Marcellus “Khaliifah” Williams, 55, was killed by lethal injection, ending a legal battle that has sparked widespread outrage as the office that originally tried the case suggested he was wrongfully convicted.
In an extraordinary move condemned by civil rights advocates and lawmakers across the US, Missouri’s Republican attorney general, Andrew Bailey, pushed forward with the execution against the wishes of the St Louis county prosecuting attorney’s office.
Williams was convicted of the 1998 killing of Lisha Gayle, a social worker and former St Louis Post-Dispatch reporter. He was accused of breaking into Gayle’s home, stabbing her to death and stealing several of her belongings.
But no forensic evidence linked Williams to the murder weapon or crime scene, and as local prosecutors have renounced his conviction, the victim’s family and several trial jurors also said they opposed his execution.
“We must all question any system that would allow this to occur.

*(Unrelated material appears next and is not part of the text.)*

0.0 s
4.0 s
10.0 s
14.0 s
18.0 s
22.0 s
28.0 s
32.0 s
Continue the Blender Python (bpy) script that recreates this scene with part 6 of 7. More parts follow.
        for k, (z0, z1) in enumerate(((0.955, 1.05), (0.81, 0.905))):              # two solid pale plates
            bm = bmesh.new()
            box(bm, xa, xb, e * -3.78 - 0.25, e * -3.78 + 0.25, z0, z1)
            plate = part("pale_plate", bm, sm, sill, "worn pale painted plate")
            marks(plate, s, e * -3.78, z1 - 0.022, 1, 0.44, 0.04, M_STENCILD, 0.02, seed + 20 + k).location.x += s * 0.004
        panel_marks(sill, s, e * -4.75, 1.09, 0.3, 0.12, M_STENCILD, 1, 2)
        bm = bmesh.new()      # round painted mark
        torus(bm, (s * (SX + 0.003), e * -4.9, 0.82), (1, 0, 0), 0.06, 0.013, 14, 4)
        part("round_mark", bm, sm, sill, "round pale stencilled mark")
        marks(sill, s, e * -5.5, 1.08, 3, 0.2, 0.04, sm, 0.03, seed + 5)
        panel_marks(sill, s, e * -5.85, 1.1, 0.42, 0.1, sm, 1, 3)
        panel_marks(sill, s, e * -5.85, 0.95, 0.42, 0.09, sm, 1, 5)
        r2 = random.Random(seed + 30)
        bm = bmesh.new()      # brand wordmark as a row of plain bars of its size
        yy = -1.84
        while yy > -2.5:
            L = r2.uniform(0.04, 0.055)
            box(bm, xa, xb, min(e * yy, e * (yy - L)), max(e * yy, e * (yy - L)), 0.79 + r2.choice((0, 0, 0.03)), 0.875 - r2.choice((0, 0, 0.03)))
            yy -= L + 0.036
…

The execution of an innocent person is the most extreme manifestation of Missouri’s obsession with ‘finality’ over truth, justice, and humanity, at any cost,” Tricia Rojo Bushnell, Williams’s attorney, said in a statement just before the execution. “Tonight, we all bear witness to Missouri’s grotesque exercise of state power. Let it not be in vain. This should never happen, and we must not let it continue.”

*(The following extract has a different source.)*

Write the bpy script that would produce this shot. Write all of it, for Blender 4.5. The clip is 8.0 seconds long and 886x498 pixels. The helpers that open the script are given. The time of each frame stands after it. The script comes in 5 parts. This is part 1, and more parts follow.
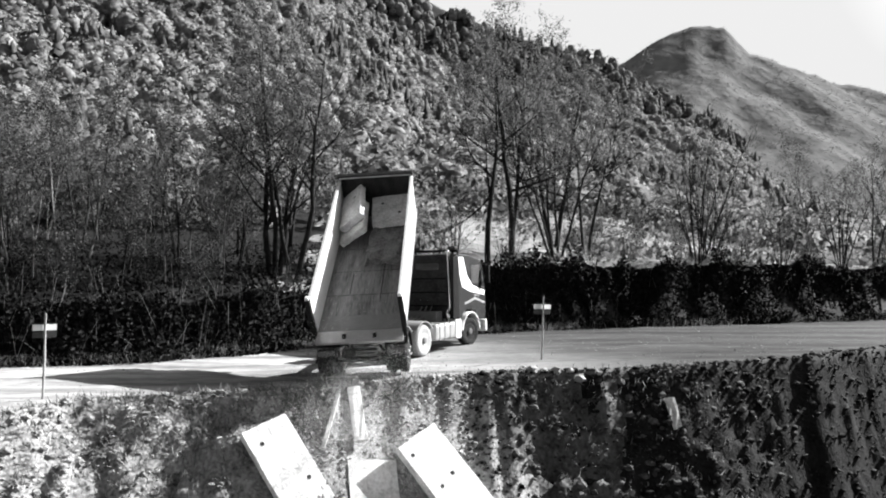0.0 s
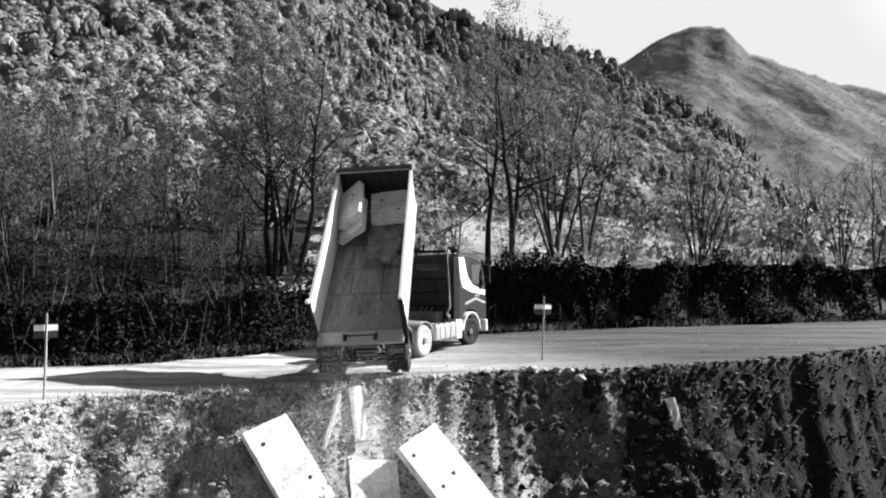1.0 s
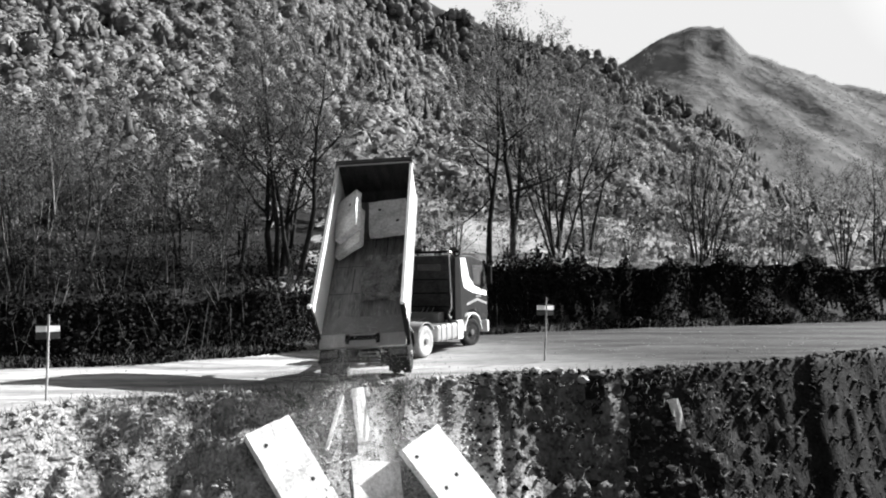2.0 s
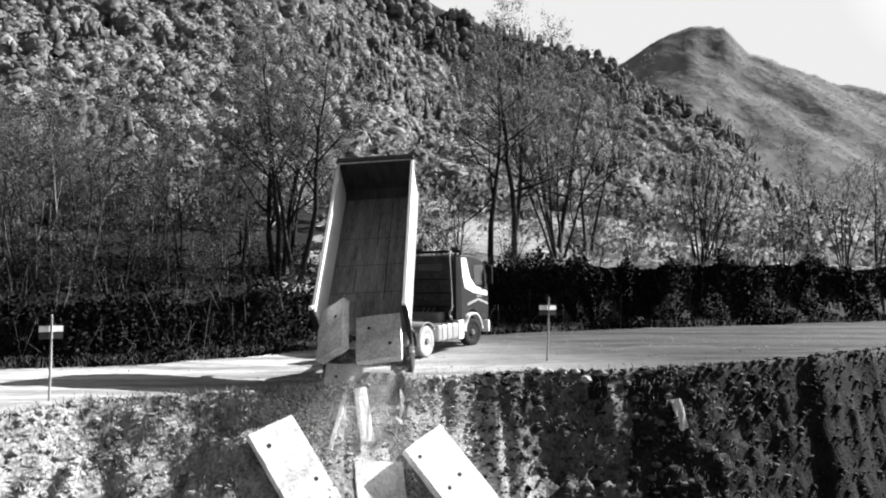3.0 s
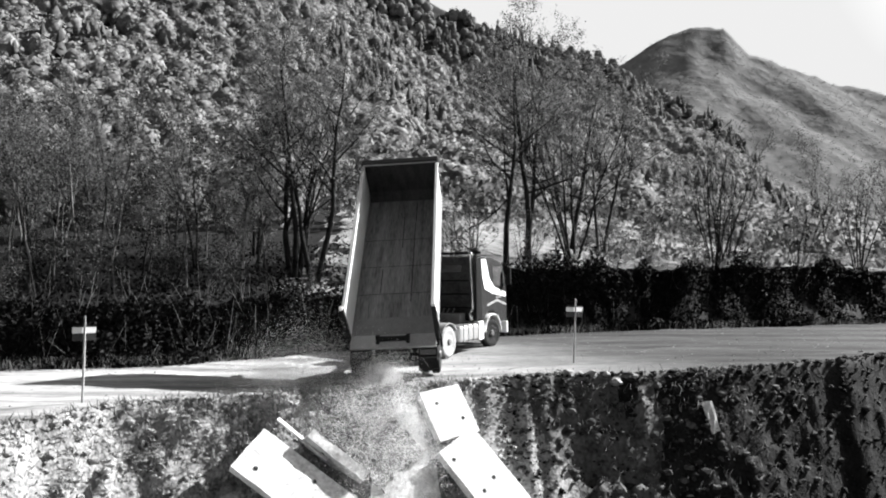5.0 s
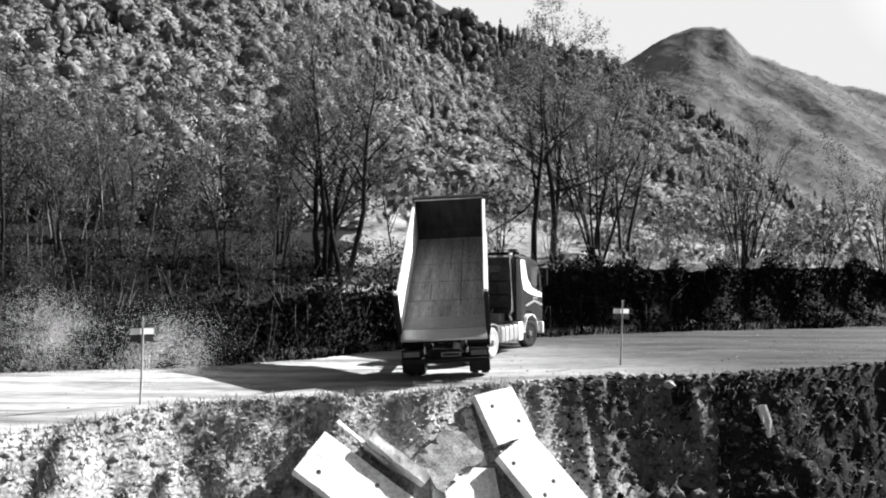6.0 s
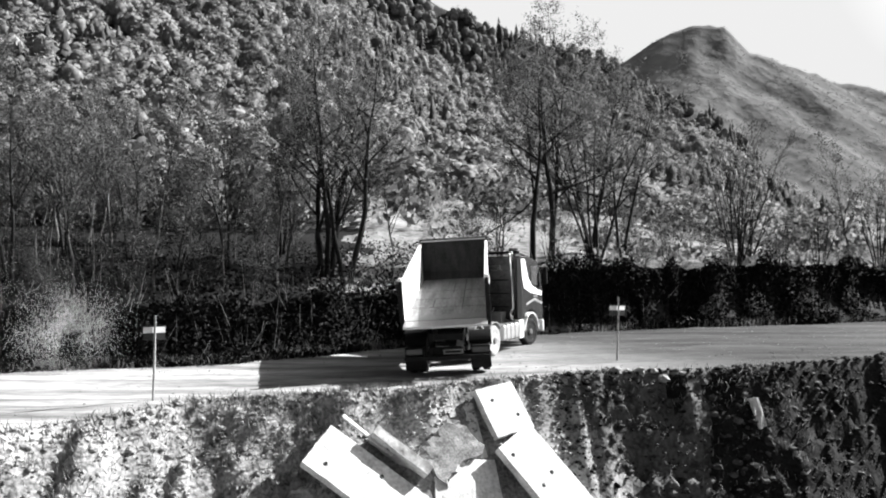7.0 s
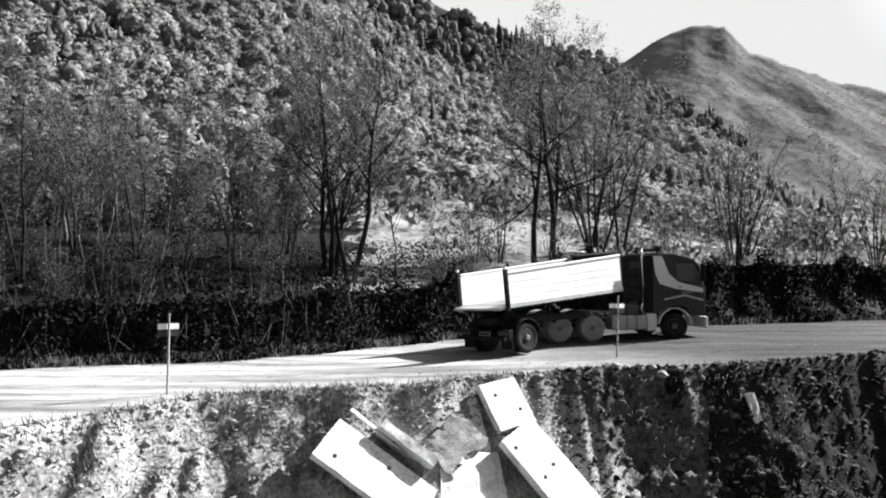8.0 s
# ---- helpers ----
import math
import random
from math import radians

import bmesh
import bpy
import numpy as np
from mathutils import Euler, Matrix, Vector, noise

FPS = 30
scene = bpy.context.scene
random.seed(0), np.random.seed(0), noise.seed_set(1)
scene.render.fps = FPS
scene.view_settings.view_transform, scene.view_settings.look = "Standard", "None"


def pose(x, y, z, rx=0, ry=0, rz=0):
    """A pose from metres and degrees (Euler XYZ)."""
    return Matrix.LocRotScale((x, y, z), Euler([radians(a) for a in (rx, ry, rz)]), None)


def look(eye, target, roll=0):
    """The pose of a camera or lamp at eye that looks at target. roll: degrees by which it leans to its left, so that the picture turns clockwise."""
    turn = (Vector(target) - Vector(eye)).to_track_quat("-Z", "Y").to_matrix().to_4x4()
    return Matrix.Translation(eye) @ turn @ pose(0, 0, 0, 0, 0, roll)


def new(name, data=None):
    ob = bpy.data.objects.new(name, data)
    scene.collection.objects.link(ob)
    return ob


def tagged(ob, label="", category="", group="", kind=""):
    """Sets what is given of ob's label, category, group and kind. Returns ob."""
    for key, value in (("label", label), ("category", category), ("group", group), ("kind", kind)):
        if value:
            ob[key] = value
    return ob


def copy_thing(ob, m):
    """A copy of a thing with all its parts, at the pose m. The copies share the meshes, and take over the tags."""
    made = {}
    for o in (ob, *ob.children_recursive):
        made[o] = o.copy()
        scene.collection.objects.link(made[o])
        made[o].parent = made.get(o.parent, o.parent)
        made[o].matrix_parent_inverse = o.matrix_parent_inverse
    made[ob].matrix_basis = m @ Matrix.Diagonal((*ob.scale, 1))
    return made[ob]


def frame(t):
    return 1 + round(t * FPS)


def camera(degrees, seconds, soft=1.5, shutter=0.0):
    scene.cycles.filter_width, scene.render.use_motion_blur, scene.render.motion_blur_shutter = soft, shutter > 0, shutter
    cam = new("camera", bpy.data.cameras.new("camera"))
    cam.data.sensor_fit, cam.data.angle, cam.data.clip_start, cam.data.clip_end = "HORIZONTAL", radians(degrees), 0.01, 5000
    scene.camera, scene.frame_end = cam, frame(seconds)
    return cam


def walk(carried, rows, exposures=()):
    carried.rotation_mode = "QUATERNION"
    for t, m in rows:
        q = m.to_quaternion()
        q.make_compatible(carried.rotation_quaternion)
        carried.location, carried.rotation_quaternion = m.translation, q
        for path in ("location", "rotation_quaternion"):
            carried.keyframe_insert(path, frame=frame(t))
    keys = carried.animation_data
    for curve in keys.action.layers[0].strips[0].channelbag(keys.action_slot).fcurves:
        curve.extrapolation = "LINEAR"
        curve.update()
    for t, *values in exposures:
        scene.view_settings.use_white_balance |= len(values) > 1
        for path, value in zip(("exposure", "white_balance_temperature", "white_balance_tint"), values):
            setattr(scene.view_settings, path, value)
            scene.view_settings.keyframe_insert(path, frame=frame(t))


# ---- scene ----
cam = camera(63.9, 8.0, 2.0)
PATH = [
    (0, (-0.319, -0.677, 3.224), (-0.295, 1.323, 3.257), 0.1),
    (0.5, (-0.318, -0.677, 3.227), (-0.293, 1.323, 3.26), 0.1),
    (1, (-0.34, -0.689, 3.232), (-0.316, 1.311, 3.265), 0.1),
    (1.5, (-0.379, -0.663, 3.254), (-0.354, 1.337, 3.287), 0.1),
    (3, (-0.496, -0.64, 3.252), (-0.471, 1.36, 3.285), 0.1),
    (3.5, (-0.531, -0.633, 3.242), (-0.507, 1.366, 3.276), 0.1),
    (4, (-0.583, -0.634, 3.24), (-0.559, 1.365, 3.274), 0.1),
    (4.5, (-0.676, -0.623, 3.247), (-0.65, 1.376, 3.282), 0.1),
    (6, (-2.75, -0.323, 3.33), (-2.725, 1.677, 3.361), 0.4),
    (6.5, (-2.608, -0.538, 3.274), (-2.58, 1.462, 3.304), 0.1),
    (7, (-2.773, -0.935, 3.302), (-2.748, 1.064, 3.334), 0.0),
    (7.5, (-2.771, -1.215, 3.271), (-2.745, 0.785, 3.303), 0.1),
    (8, (-2.903, -1.471, 3.269), (-2.878, 0.529, 3.301), 0.0),
]
walk(cam, [(t, look(eye, target, roll)) for t, eye, target, roll in PATH], [(0, 2.0), (8, 2.0)])

# ---- light ----
SUN_AZ = radians(64)      # from +y towards +x
SUN_EL = radians(34)
world = bpy.data.worlds.new("world")
scene.world = world
world.use_nodes = True
wn = world.node_tree
sky = wn.nodes.new("ShaderNodeTexSky")
sky.sky_type = 'NISHITA'
sky.sun_disc = False
sky.sun_elevation, sky.sun_rotation = SUN_EL, SUN_AZ
sky.dust_density = 10.0
grey_sky = wn.nodes.new("ShaderNodeRGBToBW")
wn.links.new(sky.outputs[0], grey_sky.inputs[0])
# thin white haze lies all round above the horizon
sky_way = wn.nodes.new("ShaderNodeTexCoord")
sky_up = wn.nodes.new("ShaderNodeSeparateXYZ")
wn.links.new(sky_way.outputs["Generated"], sky_up.inputs[0])
haze = wn.nodes.new("ShaderNodeMapRange")
haze.interpolation_type = 'SMOOTHSTEP'
haze.inputs["From Min"].default_value, haze.inputs["From Max"].default_value = 0.34, 0.62
haze.inputs["To Min"].default_value, haze.inputs["To Max"].default_value = 9.4, 0.0
wn.links.new(sky_up.outputs[2], haze.inputs[0])
hazy = wn.nodes.new("ShaderNodeMath")
hazy.operation = 'MAXIMUM'
wn.links.new(grey_sky.outputs[0], hazy.inputs[0])
wn.links.new(haze.outputs[0], hazy.inputs[1])
wn.links.new(hazy.outputs[0], wn.nodes["Background"].inputs[0])
wn.nodes["Background"].inputs[1].default_value = 0.023
sun = new("sun", bpy.data.lights.new("sun", 'SUN'))
sun.data.energy, sun.data.angle = 5.0, radians(0.5)
sun.matrix_world = look((math.sin(SUN_AZ) * 50, math.cos(SUN_AZ) * 50, math.tan(SUN_EL) * 50), (0, 0, 0))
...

Williams, who served as the imam in his prison and dedicated his time to poetry, twice had his execution halted at the last minute. He was days away from execution in January 2015 when the Missouri state supreme court granted his attorneys more time for DNA testing. In August 2017, Eric Greitens, the Republican governor at the time, granted a reprieve hours before the scheduled execution, citing DNA testing on the knife, which showed no trace of Williams’s DNA.
Greitens set up a panel to review the case but when Mike Parson, the current Republican governor, took over, he disbanded that board and pushed for the execution to proceed.
In January, Wesley Bell, the Democratic prosecuting attorney in St Louis who has championed criminal justice reforms, filed a motion to overturn Williams’s conviction.